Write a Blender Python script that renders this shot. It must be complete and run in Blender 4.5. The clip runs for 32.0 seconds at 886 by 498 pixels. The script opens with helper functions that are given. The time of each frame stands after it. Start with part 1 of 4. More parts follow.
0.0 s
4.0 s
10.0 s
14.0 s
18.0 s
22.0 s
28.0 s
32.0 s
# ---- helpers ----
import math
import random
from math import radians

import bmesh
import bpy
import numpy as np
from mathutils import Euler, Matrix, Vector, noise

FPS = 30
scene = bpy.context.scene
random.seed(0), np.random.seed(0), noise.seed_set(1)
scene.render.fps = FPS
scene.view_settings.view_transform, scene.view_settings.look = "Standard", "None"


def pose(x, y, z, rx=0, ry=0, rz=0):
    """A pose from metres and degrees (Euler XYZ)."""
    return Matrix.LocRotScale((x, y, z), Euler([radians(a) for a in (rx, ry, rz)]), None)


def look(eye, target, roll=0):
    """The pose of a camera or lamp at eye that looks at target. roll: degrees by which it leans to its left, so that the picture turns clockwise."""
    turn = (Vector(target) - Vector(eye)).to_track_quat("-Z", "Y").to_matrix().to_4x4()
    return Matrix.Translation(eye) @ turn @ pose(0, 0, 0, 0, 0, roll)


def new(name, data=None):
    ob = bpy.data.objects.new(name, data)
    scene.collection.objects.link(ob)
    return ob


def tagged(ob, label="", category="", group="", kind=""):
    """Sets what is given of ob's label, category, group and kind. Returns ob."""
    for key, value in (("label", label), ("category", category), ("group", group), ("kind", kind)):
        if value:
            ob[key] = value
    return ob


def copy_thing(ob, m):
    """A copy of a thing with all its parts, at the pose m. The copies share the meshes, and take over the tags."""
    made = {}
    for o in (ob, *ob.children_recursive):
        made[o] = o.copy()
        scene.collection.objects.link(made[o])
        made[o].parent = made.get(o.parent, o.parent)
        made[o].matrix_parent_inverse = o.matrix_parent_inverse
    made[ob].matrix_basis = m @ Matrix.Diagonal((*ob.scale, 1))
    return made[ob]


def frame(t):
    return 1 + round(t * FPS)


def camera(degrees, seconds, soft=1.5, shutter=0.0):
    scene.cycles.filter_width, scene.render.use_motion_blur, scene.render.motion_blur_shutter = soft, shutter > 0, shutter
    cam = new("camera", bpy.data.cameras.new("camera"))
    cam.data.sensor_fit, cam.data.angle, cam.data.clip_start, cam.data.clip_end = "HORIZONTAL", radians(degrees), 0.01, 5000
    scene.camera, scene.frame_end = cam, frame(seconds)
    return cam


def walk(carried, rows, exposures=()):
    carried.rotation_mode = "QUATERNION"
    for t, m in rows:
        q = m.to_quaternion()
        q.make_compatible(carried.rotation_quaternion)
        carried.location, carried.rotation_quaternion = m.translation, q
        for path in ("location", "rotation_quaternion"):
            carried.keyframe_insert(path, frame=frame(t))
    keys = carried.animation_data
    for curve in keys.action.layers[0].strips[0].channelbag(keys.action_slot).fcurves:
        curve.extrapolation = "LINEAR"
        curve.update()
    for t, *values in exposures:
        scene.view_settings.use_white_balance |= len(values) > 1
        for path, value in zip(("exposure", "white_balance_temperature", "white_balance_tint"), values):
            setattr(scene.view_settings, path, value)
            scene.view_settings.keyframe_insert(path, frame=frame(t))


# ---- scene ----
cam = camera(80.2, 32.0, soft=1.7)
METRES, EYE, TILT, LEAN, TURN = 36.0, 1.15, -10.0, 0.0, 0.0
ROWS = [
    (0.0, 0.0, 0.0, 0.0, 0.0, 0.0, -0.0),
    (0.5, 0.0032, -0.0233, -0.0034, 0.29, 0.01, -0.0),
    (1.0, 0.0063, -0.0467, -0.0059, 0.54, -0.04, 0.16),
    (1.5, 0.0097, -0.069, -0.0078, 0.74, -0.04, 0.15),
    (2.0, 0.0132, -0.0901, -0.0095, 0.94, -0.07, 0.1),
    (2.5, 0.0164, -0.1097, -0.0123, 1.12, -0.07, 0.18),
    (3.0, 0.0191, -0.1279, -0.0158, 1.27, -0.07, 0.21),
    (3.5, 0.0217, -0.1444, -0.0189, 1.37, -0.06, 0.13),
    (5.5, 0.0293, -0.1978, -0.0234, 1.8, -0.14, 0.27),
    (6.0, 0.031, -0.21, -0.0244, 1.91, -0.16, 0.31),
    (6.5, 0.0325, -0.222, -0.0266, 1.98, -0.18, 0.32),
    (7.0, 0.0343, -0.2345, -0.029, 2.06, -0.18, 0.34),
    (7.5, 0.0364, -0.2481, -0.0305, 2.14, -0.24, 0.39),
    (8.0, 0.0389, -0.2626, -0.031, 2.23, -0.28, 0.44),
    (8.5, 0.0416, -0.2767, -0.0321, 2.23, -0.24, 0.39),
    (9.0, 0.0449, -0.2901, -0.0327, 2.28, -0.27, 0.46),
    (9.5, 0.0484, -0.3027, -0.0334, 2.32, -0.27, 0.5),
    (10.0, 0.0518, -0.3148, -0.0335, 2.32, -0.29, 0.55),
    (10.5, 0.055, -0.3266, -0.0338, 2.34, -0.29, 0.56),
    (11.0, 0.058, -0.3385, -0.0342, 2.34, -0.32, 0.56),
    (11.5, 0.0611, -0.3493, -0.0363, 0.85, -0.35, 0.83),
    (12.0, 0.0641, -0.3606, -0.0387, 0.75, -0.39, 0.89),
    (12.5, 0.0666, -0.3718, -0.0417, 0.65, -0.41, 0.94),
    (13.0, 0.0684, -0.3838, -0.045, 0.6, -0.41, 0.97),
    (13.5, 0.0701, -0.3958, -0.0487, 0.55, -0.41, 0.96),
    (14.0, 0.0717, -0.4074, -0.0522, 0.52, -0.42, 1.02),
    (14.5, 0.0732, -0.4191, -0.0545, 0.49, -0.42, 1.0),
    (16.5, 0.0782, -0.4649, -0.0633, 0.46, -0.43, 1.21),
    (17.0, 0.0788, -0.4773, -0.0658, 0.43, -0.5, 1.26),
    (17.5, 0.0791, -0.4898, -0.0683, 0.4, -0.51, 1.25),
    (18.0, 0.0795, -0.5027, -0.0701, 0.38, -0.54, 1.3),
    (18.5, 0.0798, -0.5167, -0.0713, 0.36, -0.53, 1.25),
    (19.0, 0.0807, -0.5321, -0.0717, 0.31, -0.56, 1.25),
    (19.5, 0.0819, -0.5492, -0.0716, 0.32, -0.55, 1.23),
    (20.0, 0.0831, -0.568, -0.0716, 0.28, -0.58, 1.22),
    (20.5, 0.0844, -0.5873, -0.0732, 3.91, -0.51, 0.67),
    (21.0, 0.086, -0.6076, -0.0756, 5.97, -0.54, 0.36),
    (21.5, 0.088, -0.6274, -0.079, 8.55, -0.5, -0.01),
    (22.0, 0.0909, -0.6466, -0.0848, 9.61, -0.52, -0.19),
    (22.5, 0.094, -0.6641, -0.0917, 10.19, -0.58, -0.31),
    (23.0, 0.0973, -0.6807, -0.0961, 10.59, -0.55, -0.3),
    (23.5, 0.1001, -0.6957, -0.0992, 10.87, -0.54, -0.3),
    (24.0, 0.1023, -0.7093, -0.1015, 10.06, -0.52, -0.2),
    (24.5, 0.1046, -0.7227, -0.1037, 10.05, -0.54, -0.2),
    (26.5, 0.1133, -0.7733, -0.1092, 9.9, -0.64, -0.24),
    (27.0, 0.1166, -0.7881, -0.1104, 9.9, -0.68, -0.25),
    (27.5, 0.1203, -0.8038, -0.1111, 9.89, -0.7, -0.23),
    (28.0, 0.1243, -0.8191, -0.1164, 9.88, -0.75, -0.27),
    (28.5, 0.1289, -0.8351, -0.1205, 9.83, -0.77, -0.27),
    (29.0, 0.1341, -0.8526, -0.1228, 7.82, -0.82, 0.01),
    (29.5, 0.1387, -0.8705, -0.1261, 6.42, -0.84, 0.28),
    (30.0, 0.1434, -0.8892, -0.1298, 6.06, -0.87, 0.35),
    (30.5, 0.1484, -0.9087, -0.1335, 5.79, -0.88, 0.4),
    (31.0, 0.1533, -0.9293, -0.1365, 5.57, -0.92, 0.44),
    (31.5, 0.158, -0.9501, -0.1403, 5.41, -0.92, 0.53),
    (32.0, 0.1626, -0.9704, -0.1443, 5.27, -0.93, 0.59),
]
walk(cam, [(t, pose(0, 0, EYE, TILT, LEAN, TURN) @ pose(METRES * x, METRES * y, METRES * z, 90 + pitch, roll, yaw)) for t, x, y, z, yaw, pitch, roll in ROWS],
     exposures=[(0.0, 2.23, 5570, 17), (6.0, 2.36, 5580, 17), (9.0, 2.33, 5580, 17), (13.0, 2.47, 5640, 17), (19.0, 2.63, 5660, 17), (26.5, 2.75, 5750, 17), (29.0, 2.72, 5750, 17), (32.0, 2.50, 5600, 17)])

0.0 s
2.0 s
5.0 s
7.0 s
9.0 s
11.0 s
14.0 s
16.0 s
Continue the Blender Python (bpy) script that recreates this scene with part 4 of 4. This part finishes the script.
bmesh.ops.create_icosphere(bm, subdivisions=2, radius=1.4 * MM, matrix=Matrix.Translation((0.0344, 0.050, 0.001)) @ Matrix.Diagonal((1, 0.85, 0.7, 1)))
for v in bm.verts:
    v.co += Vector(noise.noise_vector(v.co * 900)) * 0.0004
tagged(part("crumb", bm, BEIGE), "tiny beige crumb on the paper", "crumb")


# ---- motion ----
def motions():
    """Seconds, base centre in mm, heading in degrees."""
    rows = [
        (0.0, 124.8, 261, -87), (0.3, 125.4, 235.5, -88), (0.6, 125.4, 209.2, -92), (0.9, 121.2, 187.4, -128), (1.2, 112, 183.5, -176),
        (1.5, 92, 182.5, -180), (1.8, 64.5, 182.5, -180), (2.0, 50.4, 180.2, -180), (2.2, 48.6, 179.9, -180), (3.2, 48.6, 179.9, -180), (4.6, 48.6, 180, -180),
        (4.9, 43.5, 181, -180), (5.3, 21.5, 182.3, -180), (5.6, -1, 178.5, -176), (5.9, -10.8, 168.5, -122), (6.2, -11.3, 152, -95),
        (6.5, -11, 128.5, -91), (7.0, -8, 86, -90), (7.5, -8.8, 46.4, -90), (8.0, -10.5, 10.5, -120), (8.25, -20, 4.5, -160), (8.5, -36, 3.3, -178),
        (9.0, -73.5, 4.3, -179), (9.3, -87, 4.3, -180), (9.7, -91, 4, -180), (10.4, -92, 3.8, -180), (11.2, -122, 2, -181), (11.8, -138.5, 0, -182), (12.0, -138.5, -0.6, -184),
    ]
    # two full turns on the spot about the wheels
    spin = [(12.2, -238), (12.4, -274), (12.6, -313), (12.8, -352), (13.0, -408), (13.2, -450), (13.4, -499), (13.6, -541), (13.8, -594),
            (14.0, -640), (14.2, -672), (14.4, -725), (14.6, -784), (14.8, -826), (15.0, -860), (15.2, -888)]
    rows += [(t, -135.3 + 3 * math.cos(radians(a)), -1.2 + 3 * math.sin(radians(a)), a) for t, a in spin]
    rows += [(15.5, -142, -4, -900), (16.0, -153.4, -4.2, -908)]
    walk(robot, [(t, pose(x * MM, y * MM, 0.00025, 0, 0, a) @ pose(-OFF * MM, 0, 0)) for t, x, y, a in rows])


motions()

=== Problem details ===
Everything from the line that contains "carried.keyframe_insert(path, frame=frame(t))" to the line that contains "for t, *values" must be transcribed exactly, both end lines included.

=== Written answer ===
            carried.keyframe_insert(path, frame=frame(t))
    keys = carried.animation_data
    for curve in keys.action.layers[0].strips[0].channelbag(keys.action_slot).fcurves:
        curve.extrapolation = "LINEAR"
        curve.update()
    for t, *values in exposures:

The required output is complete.